■ Supplied information

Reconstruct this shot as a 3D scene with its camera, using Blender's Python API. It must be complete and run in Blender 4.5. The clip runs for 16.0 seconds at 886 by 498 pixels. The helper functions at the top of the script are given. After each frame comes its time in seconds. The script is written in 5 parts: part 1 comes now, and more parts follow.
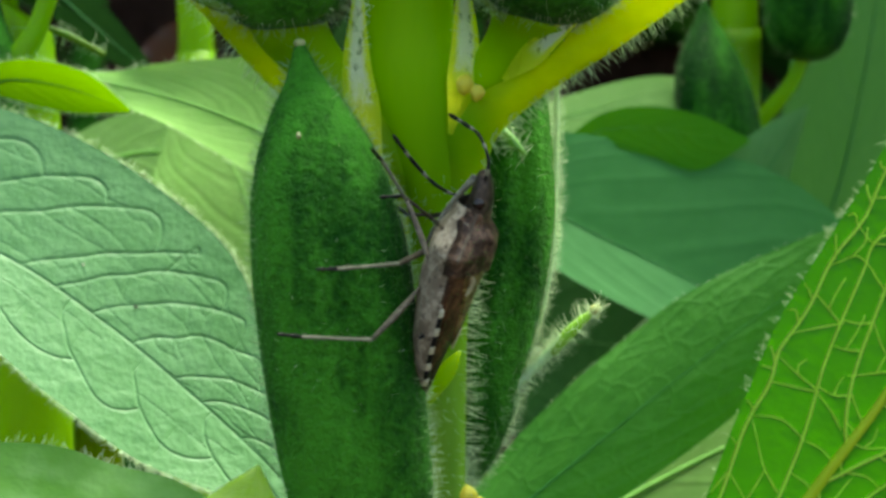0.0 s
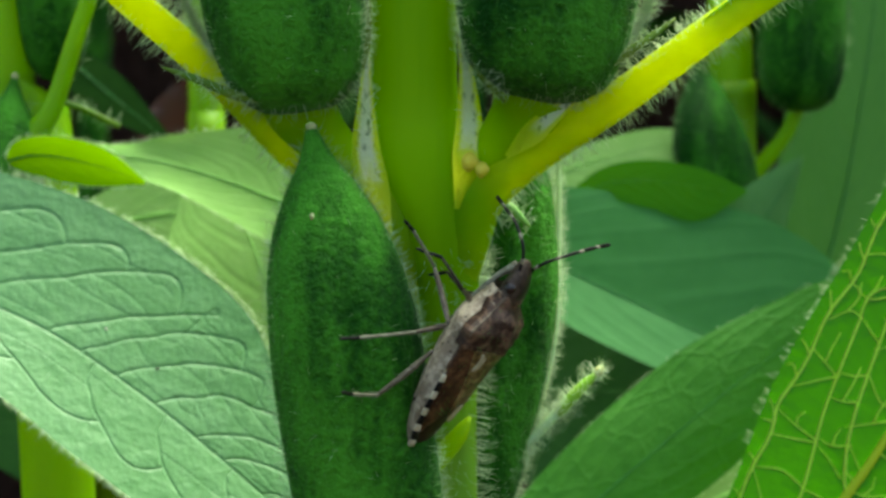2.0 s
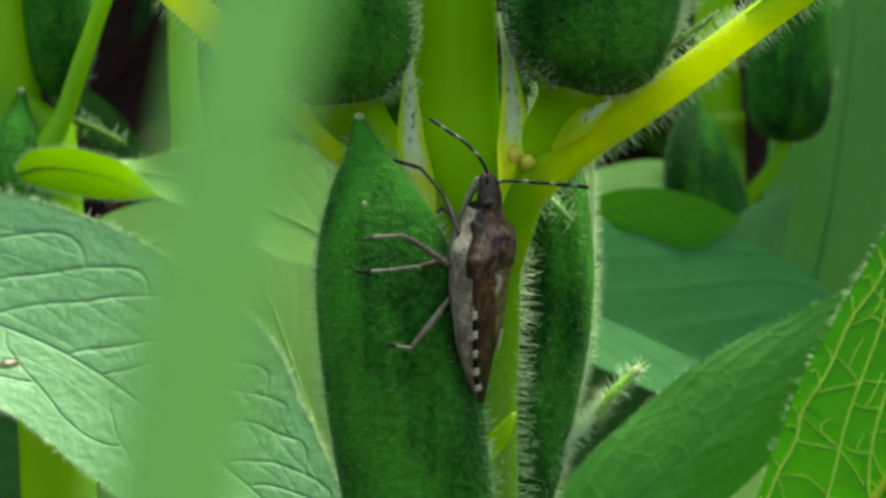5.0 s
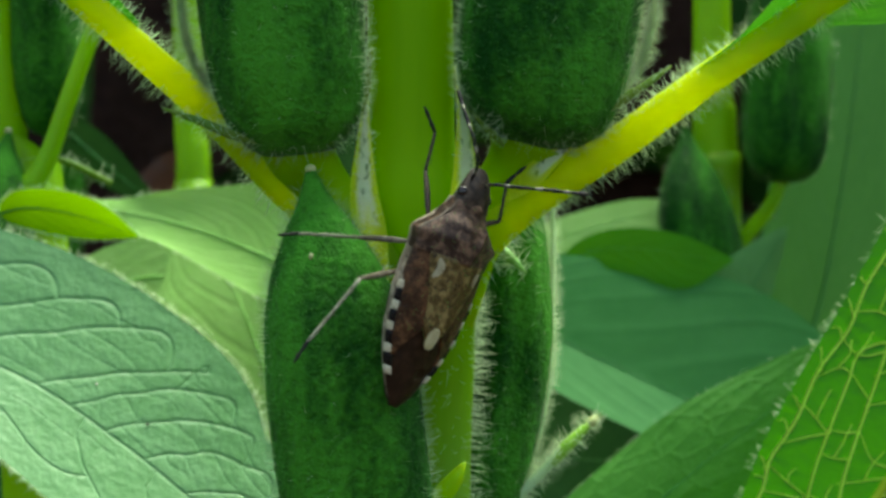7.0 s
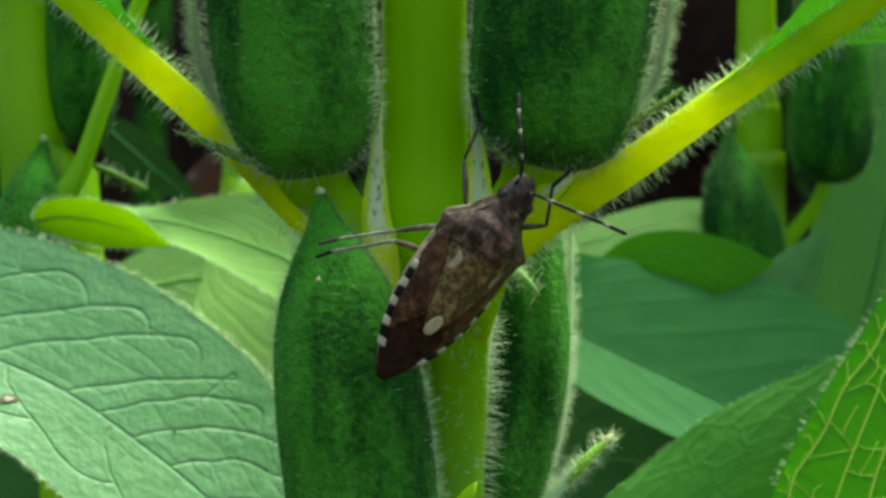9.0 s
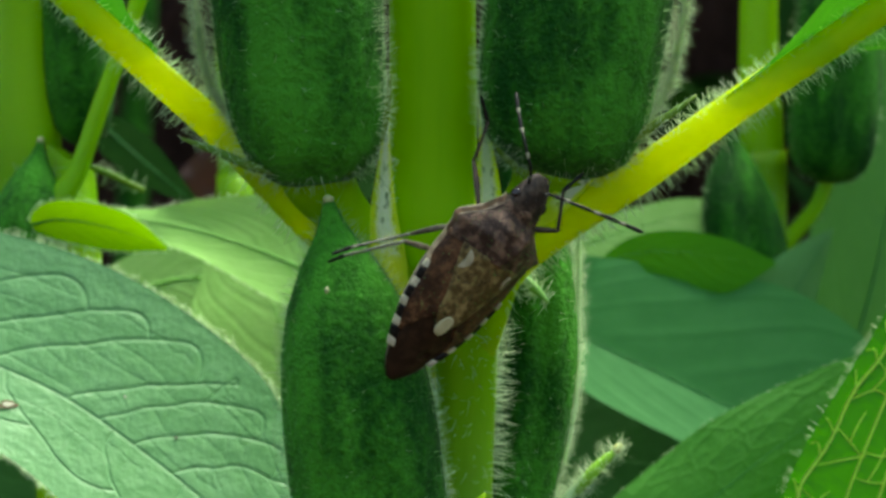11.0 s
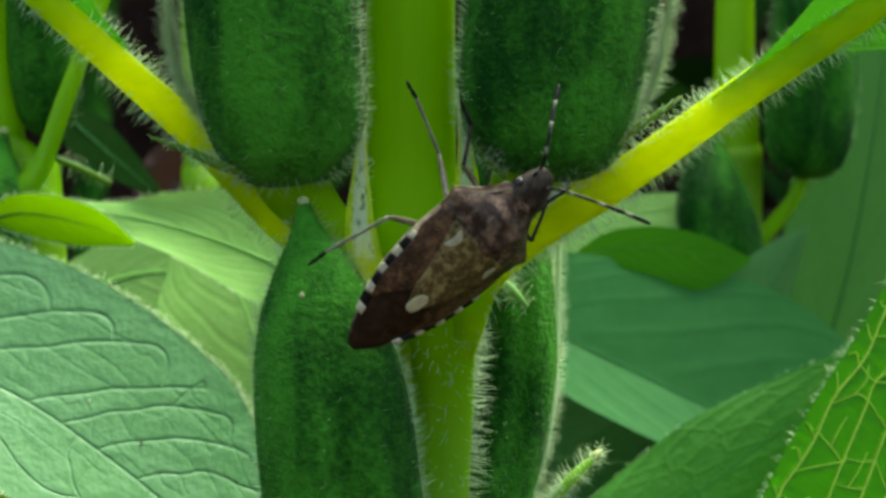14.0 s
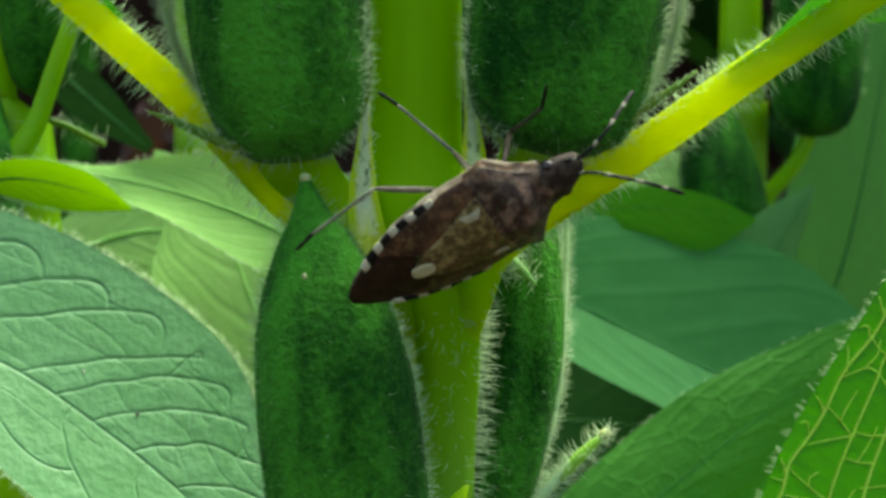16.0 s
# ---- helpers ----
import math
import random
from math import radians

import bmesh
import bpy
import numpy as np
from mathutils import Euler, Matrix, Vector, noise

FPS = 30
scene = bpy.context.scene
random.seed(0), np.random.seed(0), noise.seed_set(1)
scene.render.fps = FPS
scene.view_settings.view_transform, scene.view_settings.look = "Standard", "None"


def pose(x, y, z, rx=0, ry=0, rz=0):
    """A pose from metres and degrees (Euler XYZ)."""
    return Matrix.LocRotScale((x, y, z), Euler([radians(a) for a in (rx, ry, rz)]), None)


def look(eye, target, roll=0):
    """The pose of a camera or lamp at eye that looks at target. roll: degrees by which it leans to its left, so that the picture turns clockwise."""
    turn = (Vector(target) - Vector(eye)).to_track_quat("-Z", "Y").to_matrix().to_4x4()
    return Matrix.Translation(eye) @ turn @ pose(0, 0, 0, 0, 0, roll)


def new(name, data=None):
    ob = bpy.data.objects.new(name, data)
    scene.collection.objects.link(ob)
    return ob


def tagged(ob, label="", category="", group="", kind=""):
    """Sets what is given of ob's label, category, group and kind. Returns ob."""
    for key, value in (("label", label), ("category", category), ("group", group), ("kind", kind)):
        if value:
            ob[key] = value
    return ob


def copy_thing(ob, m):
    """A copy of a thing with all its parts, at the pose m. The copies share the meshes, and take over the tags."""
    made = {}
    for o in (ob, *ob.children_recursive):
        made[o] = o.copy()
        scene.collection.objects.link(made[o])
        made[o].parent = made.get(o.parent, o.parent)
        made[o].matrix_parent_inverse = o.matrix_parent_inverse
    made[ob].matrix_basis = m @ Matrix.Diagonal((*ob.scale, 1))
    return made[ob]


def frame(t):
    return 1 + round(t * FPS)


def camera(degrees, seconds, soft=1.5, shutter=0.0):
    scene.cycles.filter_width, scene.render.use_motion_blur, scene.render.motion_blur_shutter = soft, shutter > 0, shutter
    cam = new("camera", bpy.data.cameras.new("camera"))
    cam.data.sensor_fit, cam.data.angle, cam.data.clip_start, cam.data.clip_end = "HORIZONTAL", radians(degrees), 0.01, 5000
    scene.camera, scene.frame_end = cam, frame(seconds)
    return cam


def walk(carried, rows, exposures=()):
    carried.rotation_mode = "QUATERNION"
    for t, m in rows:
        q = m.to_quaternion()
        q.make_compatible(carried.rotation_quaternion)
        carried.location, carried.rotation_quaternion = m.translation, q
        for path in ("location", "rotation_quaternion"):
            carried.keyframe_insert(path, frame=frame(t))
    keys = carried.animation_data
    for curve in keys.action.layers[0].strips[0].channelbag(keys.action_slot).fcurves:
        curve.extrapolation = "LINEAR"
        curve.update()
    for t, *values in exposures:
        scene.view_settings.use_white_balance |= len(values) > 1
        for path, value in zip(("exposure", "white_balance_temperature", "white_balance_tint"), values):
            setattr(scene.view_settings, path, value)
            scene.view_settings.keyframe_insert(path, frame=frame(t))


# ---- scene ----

■ Request
Lines containing the string "soft" should be counted; reply with their number and nothing more.

■ The reply
2